Scouting for Downy Mildew

Scouting for downy mildew in the hop yard. Now that the growing season is underway, it is important to be on the lookout for downy mildew! This spring has been very rainy, and the excess moisture on the hop plants creates ideal conditions for downy mildew infections. Downy mildew produces spores in warm, moist conditions and can spread quickly.  Plants are at a higher risk during rainy days because the plant’s stomata, or pores, are open, leaving an open pathway for disease invasion.

Downy mildew is a systemic infection which means that once a plant has downy mildew, it is infected for life. At the end of the growing season, downy mildew will over winter in the crown of the infected hop plant, and re-emerge in the spring.

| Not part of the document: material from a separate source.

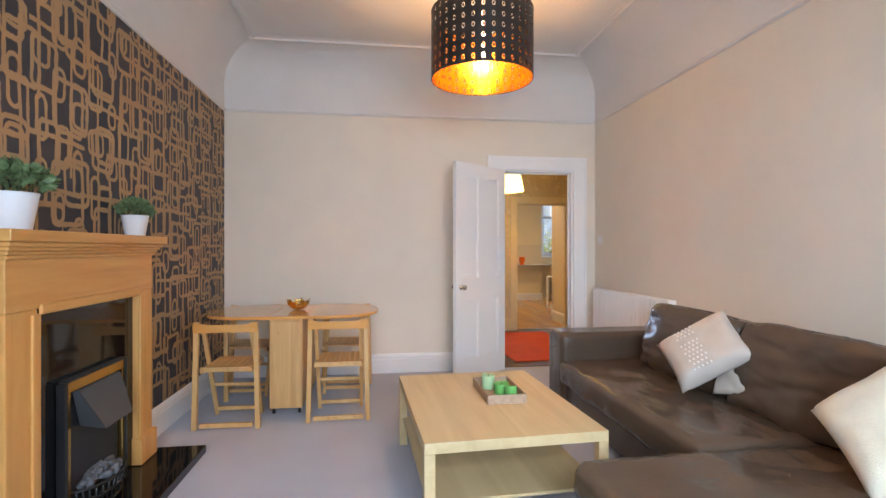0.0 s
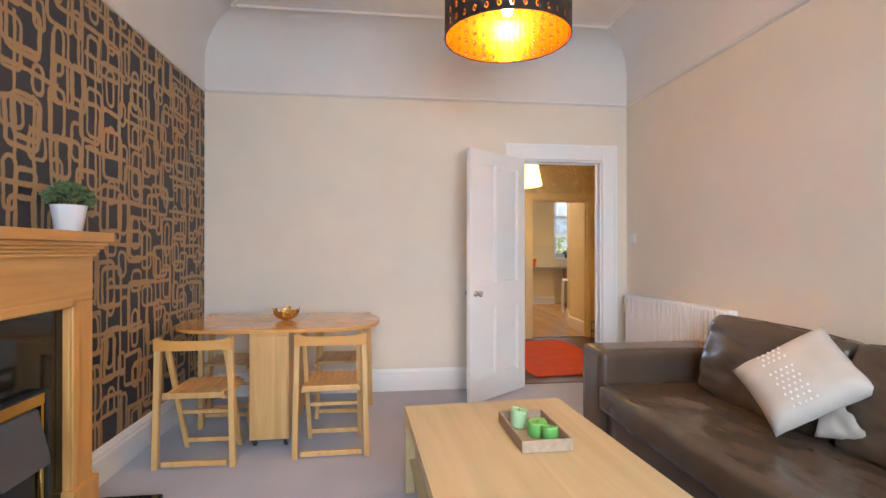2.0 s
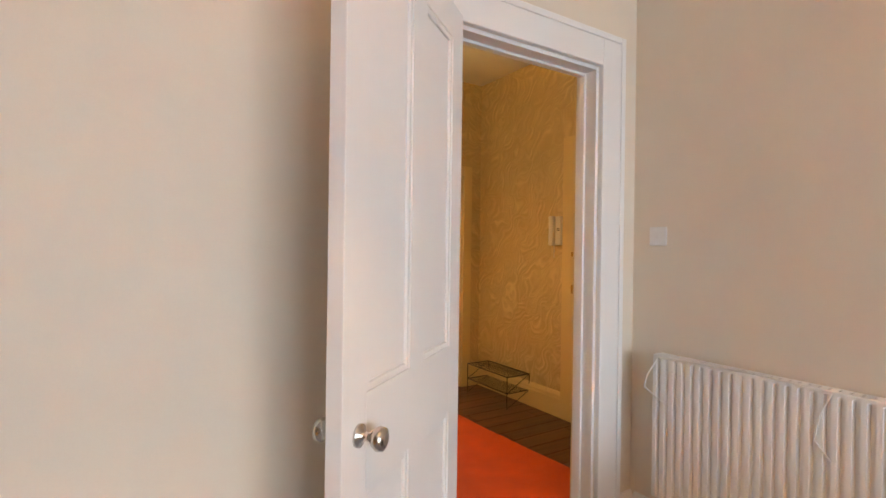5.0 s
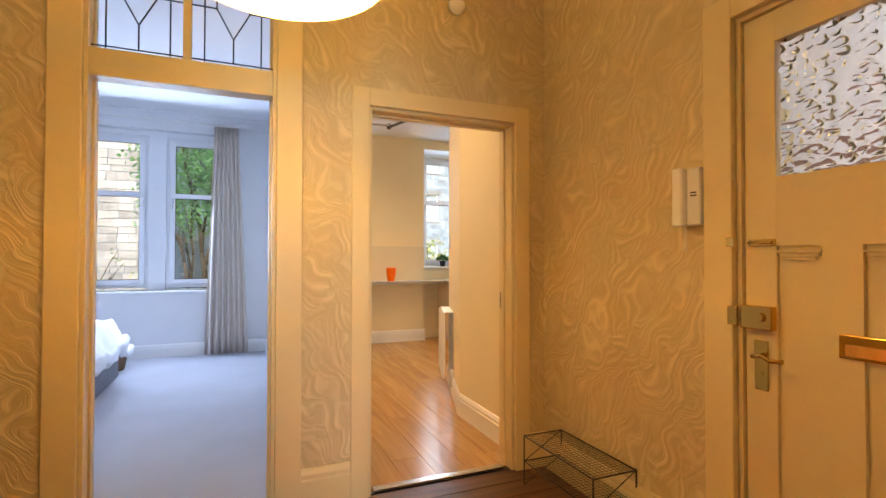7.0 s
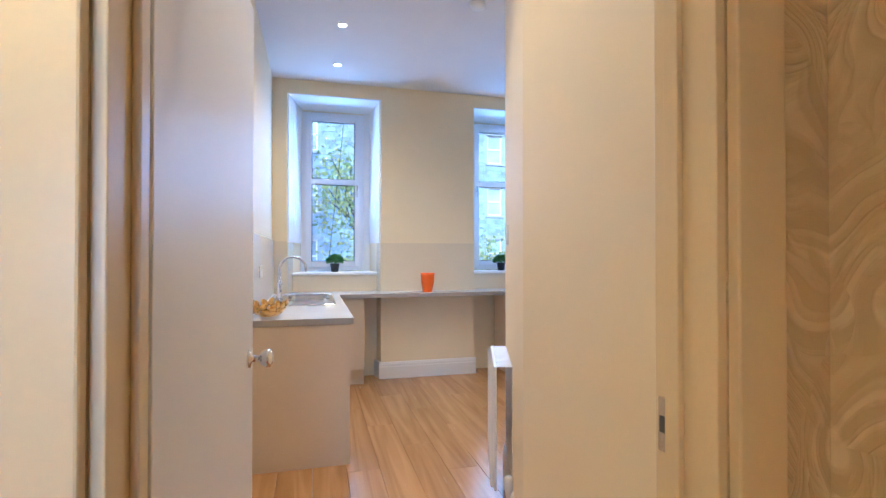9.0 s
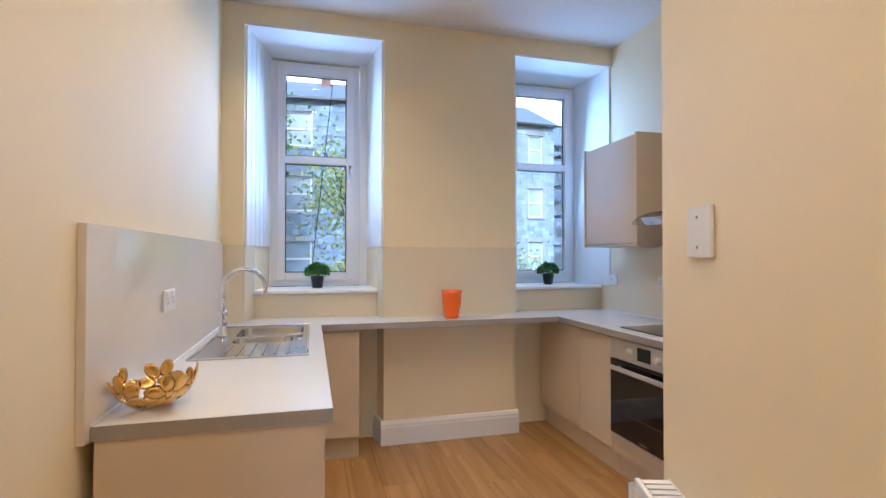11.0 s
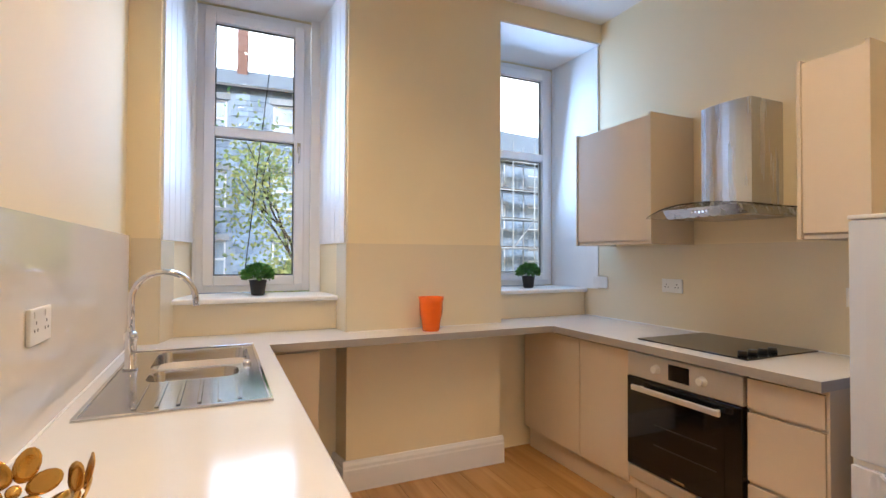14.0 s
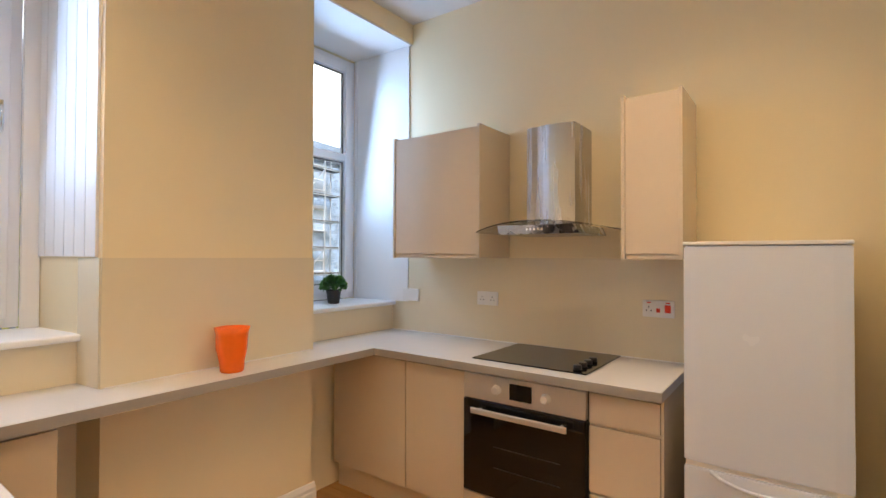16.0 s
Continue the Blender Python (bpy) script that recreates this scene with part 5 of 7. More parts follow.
def petal_bowl(m, r, rows, label, size):
    """A bowl made of thin gold flowers whose petals follow its round wall."""
    t = thing("petal_bowl", m, label, "bowl")
    h = r * 0.9
    for (lat, count, off) in rows:
        for k in range(count):
            a = 2 * math.pi * (k + off) / count
            d = Vector((math.sin(lat) * math.cos(a), math.sin(lat) * math.sin(a), -math.cos(lat)))
            q = d.to_track_quat("Z", "Y").to_matrix()
            c = Vector((d.x * r, d.y * r, h + d.z * h))
            bm = bmesh.new()
            for p in range(6):
                b = 2 * math.pi * p / 6 + 0.5 + 0.35 * k
                tip = Vector((math.cos(b), math.sin(b), 0))
                wide = Vector((-math.sin(b), math.cos(b), 0))

                def at(u, v):
                    o = tip * size * u + wide * size * v
                    o.z = -o.length_squared / (2 * r) + 0.05 * size * (1 - (v / 0.34) ** 2) * (1 if 0.2 < u < 0.9 else 0.3)
                    return bm.verts.new(c + q @ o)
                rings = []
                for f_ in (1.0, 0.6):
                    rings.append([at(0.60 + 0.40 * f_ * math.cos(2 * math.pi * e / 14), 0.285 * f_ * math.sin(2 * math.pi * e / 14)) for e in range(14)])
                mid = at(0.60, 0.0)
                for e in range(14):
                    g = (e + 1) % 14
                    bm.faces.new((rings[0][e], rings[0][g], rings[1][g], rings[1][e])).smooth = True
                    bm.faces.new((rings[1][e], rings[1][g], mid)).smooth = True
            hub = bmesh.ops.create_uvsphere(bm, u_segments=12, v_segments=7, radius=size * .17)
            bmesh.ops.transform(bm, matrix=Matrix.Translation(c - d * size * .05) @ q.to_4x4() @ Matrix.Diagonal((1, 1, .5, 1)), verts=hub["verts"])
            fl = part("flower", bm, M_GOLD, t)
            sol = fl.modifiers.new("thickness", "SOLIDIFY")
            sol.thickness = 0.0012
    low = min((v.co.z for o in t.children for v in o.data.vertices), default=0)
    for o in t.children:
        for v in o.data.vertices:
            v.co.z -= low
    return t


petal_bowl(pose(0.02, 5.18, 0.789), 0.098, [(0.02, 1, 0), (1.0, 5, 0.3)], "gold flower-petal bowl on the dining table", 0.056)


def coffee_table():
    t = thing("coffee_table", pose(1.345, 3.49, 0, 0, 0, 3.0), "low birch-effect coffee table with a lower shelf", "coffee table")
    w, l, h = 0.447, 0.595, 0.458
    part("tabletop", B(-w, -l, h - 0.05, w, l, h, bevel=0.002), M_BIRCH, t)
    for x in (-w, w - 0.05):
        for y in (-l, l - 0.05):
            part("leg", B(x, y, 0, x + 0.05, y + 0.05, h - 0.0505, bevel=0.002), M_BIRCH, t)
    part("shelf", B(-w + 0.02, -l + 0.02, 0.17, w - 0.02, l - 0.02, 0.185), M_BIRCH, t, "pale lower shelf")


coffee_table()
tr = thing("candle_tray", pose(1.44, 3.565, 0.459, 0, 0, 1), "limed wooden tray on the coffee table", "tray")
part("base", B(-0.105, -0.19, 0, 0.105, 0.19, 0.008), M_TRAY, tr)
for a in ((-0.113, -0.198, 0, -0.105, 0.198, 0.052), (0.105, -0.198, 0, 0.113, 0.198, 0.052), (-0.105, -0.198, 0, 0.105, -0.19, 0.052), (-0.105, 0.19, 0, 0.105, 0.198, 0.052)):
    part("side", B(*a, bevel=0.0015), M_TRAY, tr)


def candle(m, r, h, material, label, seed):
    t = thing("candle", m, label, "candle", "green candles on the tray")
    bm = lathe(bmesh.new(), [(r * .96, 0), (r, 0.006), (r, h * .9), (r * .97, h), (r * .78, h * 1.0), (r * .70, h * .9)], 28)
    for v in bm.verts:
        if v.co.z > h * .5:
            v.co.z += 0.010 * noise.noise(Vector((v.co.x * 22 + seed, v.co.y * 22, 0)))
    part("wax", bm, material, t)
    part("wick", cyl(bmesh.new(), (0, 0, h * .88), (0.002, 0, h * 1.06), 0.0015, 6), M_FRAMEBLACK, t)


candle(pose(1.40, 3.66, 0.467), 0.040, 0.085, M_WAXPALE, "pale green pillar candle on the tray", 1)
candle(pose(1.455, 3.545, 0.467), 0.045, 0.062, M_WAX, "squat bright green candle with a melted rim", 5)
candle(pose(1.49, 3.47, 0.467), 0.036, 0.062, M_WAX, "squat bright green candle with a melted rim", 9)


def sofa():
    s = thing("corner_sofa", pose(2.62, 3.2, 0), "dark brown leather corner sofa with loose back cushions", "sofa")
    X, Y = 2.62, 3.2

    def sb(name, x0, y0, z0, x1, y1, z1, r, label="", **k):
        return part(name, soft_box(bmesh.new(), x0 - X, y0 - Y, z0, x1 - X, y1 - Y, z1, r, **k), M_LEATHER, s, label)

    sb("base", 2.20, 1.75, 0.05, 3.10, 4.42, 0.27, 0.02, n=6, wrinkle=0.003)
    sb("arm", 2.165, 4.415, 0.04, 3.10, 4.735, 0.655, 0.045, n=8, wrinkle=0.003)
    sb("back_frame", 2.93, 1.75, 0.25, 3.12, 4.42, 0.70, 0.05, n=6, wrinkle=0.004)
    sb("seat_cushion", 2.14, 2.72, 0.27, 2.96, 4.41, 0.445, 0.04, n=30, wrinkle=0.011, seed=2.0, puff=0.012)
    sb("chaise_base", 1.60, 1.80, 0.05, 2.20, 2.70, 0.27, 0.02, n=5, wrinkle=0.003)
    sb("chaise_cushion", 1.545, 1.74, 0.27, 2.96, 2.705, 0.435, 0.05, n=30, wrinkle=0.014, seed=7.0, puff=0.012)
    for k, (y0, y1, sd) in enumerate(((3.32, 4.24, 1.0), (2.40, 3.285, 5.0), (1.78, 2.37, 9.0))):
        bm = soft_box(bmesh.new(), -0.09, (y0 - y1) / 2, -0.24, 0.11, (y1 - y0) / 2, 0.235, 0.045, n=26, wrinkle=0.020, seed=sd, puff=0.022)
        bmesh.ops.transform(bm, matrix=pose(2.845 - X, (y0 + y1) / 2 - Y, 0.665, 0, 14, 0), verts=bm.verts)
        cu = part("back_cushion", bm, M_LEATHER, s)
        bm = bmesh.new()
        yy = [(y0 + 0.06 + (y1 - y0 - 0.12) * i / 10) for i in range(11)]
        tube(bm, [(2.875 - X, y - Y, 0.915 - 0.012 * ((i - 5) / 5) ** 4) for i, y in enumerate(yy)], 0.006, 6)
        part("piping", bm, M_LEATHER, cu)
    for x, y in ((2.25, 4.66), (3.02, 4.66), (1.68, 1.88), (3.02, 1.88), (1.68, 2.62)):
        part("foot", lathe(bmesh.new(), [(0.022, 0), (0.028, 0.055)], 12, pose(x - X, y - Y, 0)), M_FRAMEBLACK, s)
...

Infected leaf with downy mildew.

When scouting your hop yard, the first signs of a downy mildew infection are the basal spikes. Basal spikes are chlorotic, or yellowing, and have shortened internodes, or the space between leaf pairs. A severely infected basal spike may also have desiccated leaves.

Other signs of a downy mildew infection are aerial spikes and infected leaves, which will begin to appear as the season progresses. Aerial spikes have the same chlorotic appearance and short internodes as basal spikes, except they’re found on a trained plant rather than on the ground. Infected leaves have necrotic lesions, delineated by leaf veins. These lesions are angular and have very distinct edges, which can help with disease identification.

Downy mildew on basal spikes.

Downy mildew can be managed and there are methods to prevent the spread of infection. When scouting plants, it is important to trim off the infected bines and leaves, and to make sure that infected plant material is removed from the hop yard. If infected leaves have spores, be careful while handling them to reduce the risk of spreading infection.

Increased airflow is another way to reduce downy mildew. It reduces the amount of time your foliage spends wet, which decreases the time that downy mildew is producing spores. Stripping the lower 2 to 4 feet of foliage once a plant is trained and established can reduce moisture.

Biofungicides are another helpful tool to use during the season to control downy mildew, and they can be applied the day before a rain event. There are a variety of conventional and organic fungicides registered for hop use. If you live in Vermont, a list of OMRI-approved biofungicides can be found in the 2016 Hop Biofungicide Trial Research Report.  It is very important to only apply fungicides that are listed in your state for use on hops so be sure to check the label.